You'll notice Pemerton above agreed that not all imaginings or the holdings of ideas (thoughts) is storytelling. It seems like you believe the opposite. All I can say is, no one outside of the Indie gaming community probably defines "story" in this way.
And how is that not storytelling, using the plainest, most theory-free definition of the word?
Here was my phrase you're referring to:
"I don't believe a DM/Referee ever gets to tell a story. He merely relates back to those playing what is happening in the world."
Yeah, I tossed this one in there thinking I'd catch someone trying to call me on it. Check my first response in this post. It's the difference between using narrative discourse to refer to the real modeling of imagined ideas (fiction) and the rhetorical mode called "fictional narrative".
heh heh

I know it's tough. The difference is in short:
Occasionally using narrative speech forms to talk about modeled fiction vs. collaboratively relating a fictional narrative.

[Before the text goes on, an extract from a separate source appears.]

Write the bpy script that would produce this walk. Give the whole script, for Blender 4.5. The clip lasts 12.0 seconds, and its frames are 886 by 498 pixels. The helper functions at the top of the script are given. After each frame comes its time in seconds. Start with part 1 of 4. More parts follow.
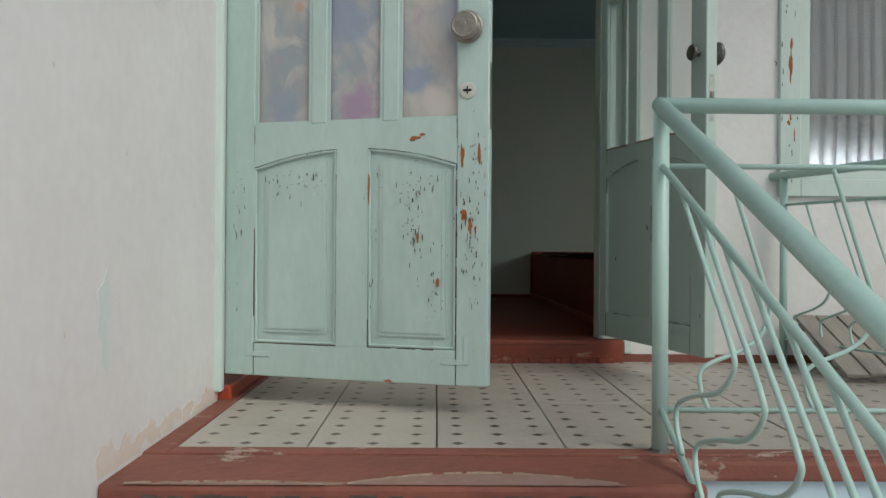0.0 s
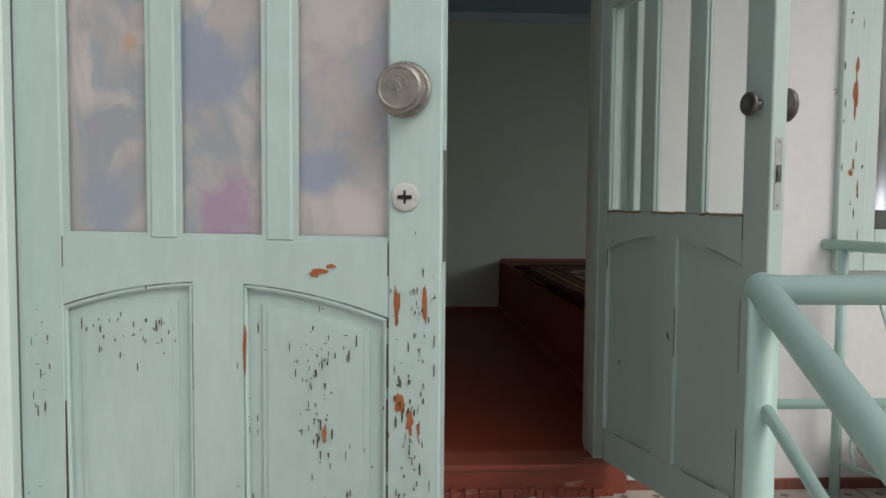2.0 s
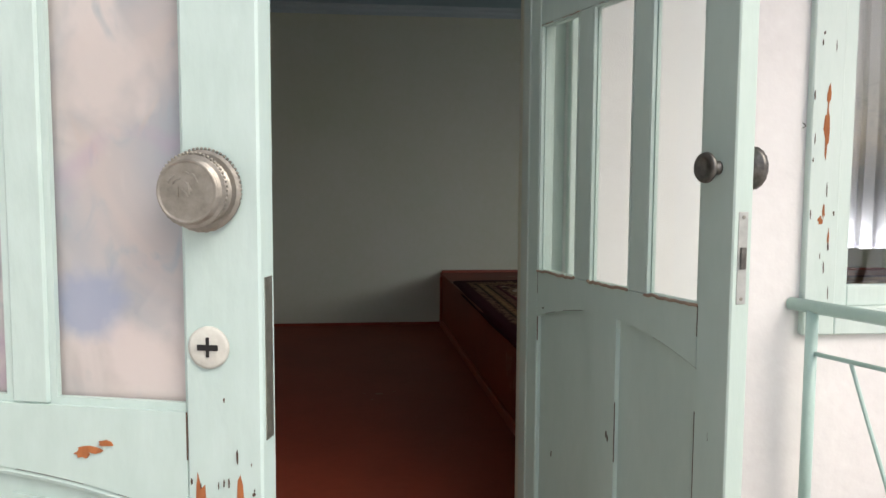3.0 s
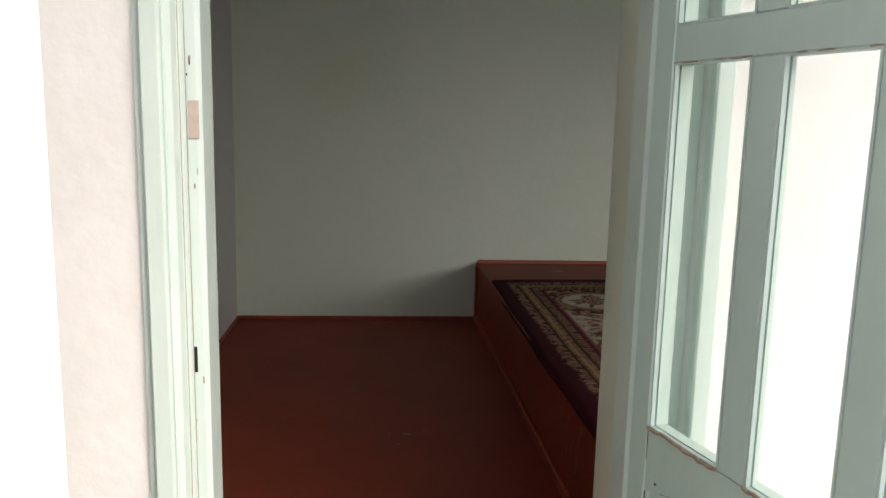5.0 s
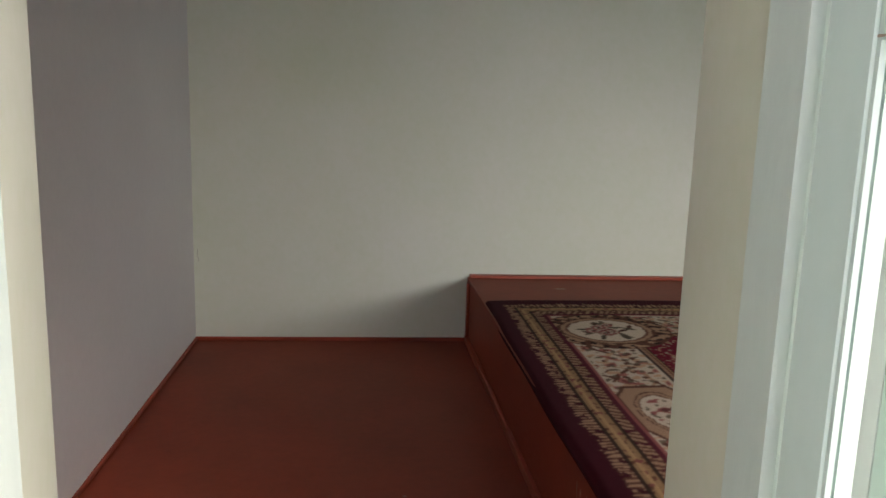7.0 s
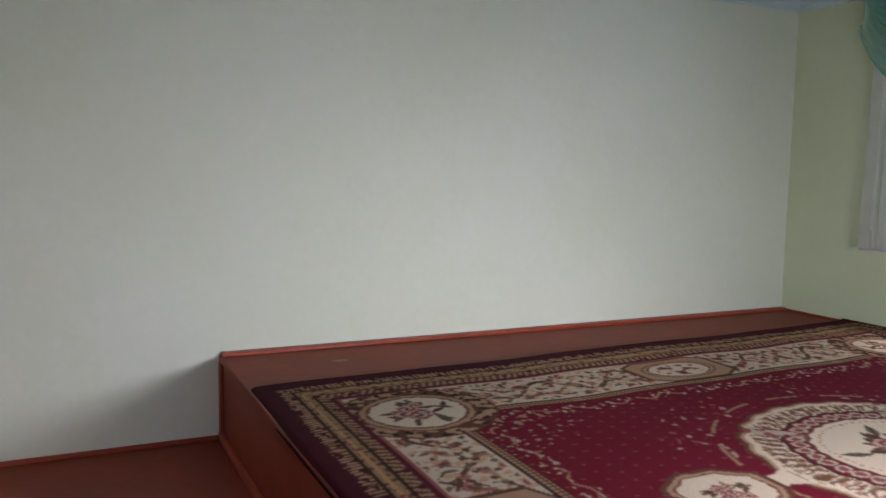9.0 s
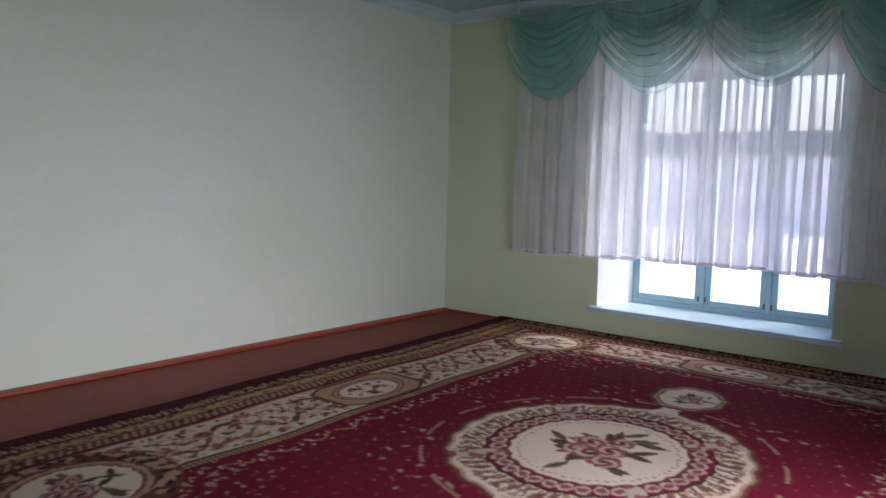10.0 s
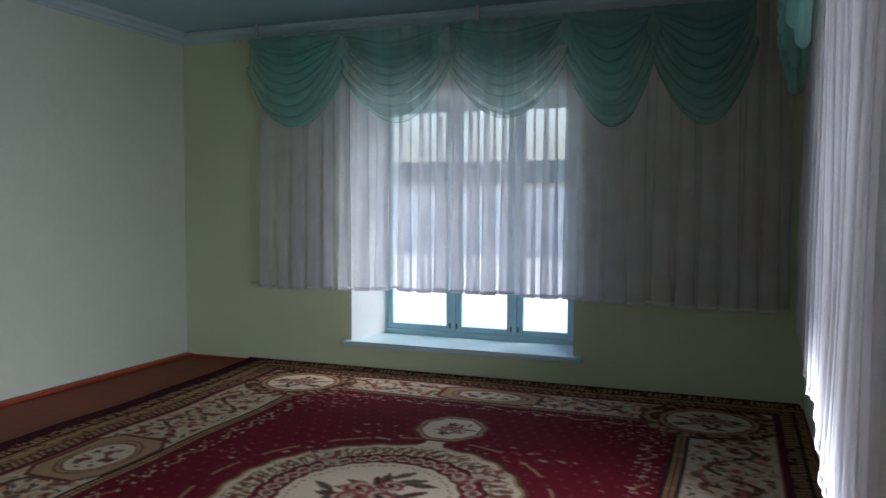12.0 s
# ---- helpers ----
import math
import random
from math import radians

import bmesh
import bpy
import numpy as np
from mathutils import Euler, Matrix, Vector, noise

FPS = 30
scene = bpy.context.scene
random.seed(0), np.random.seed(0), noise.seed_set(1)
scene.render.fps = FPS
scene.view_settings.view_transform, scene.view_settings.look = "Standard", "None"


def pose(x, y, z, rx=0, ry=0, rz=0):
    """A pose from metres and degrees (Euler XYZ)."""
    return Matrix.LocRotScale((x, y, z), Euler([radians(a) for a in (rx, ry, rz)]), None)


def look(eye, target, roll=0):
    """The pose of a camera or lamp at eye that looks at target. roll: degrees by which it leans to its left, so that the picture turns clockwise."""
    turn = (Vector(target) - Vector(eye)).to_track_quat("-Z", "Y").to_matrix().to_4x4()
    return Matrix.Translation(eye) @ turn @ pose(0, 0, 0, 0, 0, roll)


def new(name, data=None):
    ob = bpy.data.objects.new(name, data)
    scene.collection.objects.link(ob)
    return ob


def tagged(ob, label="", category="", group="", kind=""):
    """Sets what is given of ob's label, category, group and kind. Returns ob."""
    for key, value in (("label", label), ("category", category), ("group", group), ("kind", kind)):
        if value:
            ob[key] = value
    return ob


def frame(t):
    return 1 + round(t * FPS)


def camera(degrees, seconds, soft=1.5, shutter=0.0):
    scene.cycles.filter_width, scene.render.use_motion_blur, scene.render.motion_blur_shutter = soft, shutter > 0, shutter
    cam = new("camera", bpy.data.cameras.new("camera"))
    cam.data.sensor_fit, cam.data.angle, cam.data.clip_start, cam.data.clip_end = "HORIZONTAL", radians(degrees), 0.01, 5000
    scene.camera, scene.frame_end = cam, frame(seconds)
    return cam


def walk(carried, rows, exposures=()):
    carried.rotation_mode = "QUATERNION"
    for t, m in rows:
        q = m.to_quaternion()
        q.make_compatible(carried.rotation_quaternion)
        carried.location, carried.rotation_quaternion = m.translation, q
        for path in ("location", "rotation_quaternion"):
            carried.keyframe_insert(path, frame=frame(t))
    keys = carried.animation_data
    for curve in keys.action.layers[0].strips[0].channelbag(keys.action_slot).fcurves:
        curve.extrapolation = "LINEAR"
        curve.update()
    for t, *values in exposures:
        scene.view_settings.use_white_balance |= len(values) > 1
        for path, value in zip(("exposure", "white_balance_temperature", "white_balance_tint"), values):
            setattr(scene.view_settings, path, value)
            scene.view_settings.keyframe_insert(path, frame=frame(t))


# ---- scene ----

I completely sympathize with folks who believe The BIG Model because of this confusion.
Monopoly isn't a storytelling game because the action in Monopoly isn't sufficiently story-like. RPG's are story-like because they deal with person-like characters acting in life-like imaginary spaces.
When you say, "the action in Monopoly isn't sufficiently story-like" I get confused. What kind of boardgames, cardgames, wargames, whatever-games would it take to show this is not collaborative storytelling even with a "story-like" enough game?
Now if these blind players were playing D&D, it most certainly would be a storytelling game.
So, is D&D Miniatures a storytelling game when played with the blind, but not the seeing?
And that kind of role-playing isn't what's going on in most D&D campaigns (well, at least in any of the ones I've seen, read or heard of).
As the activity is role-playing, it's educational. Not to say other activities are not educational. It's just in D&D the skills learned are rarely modeled well enough to aid in real life. Combat would seem the best modeled activity, but I doubt it will help anyone in a real fight. Learning how to face adversity, plan, and make decisions quickly are probably more likely learned skills in D&D.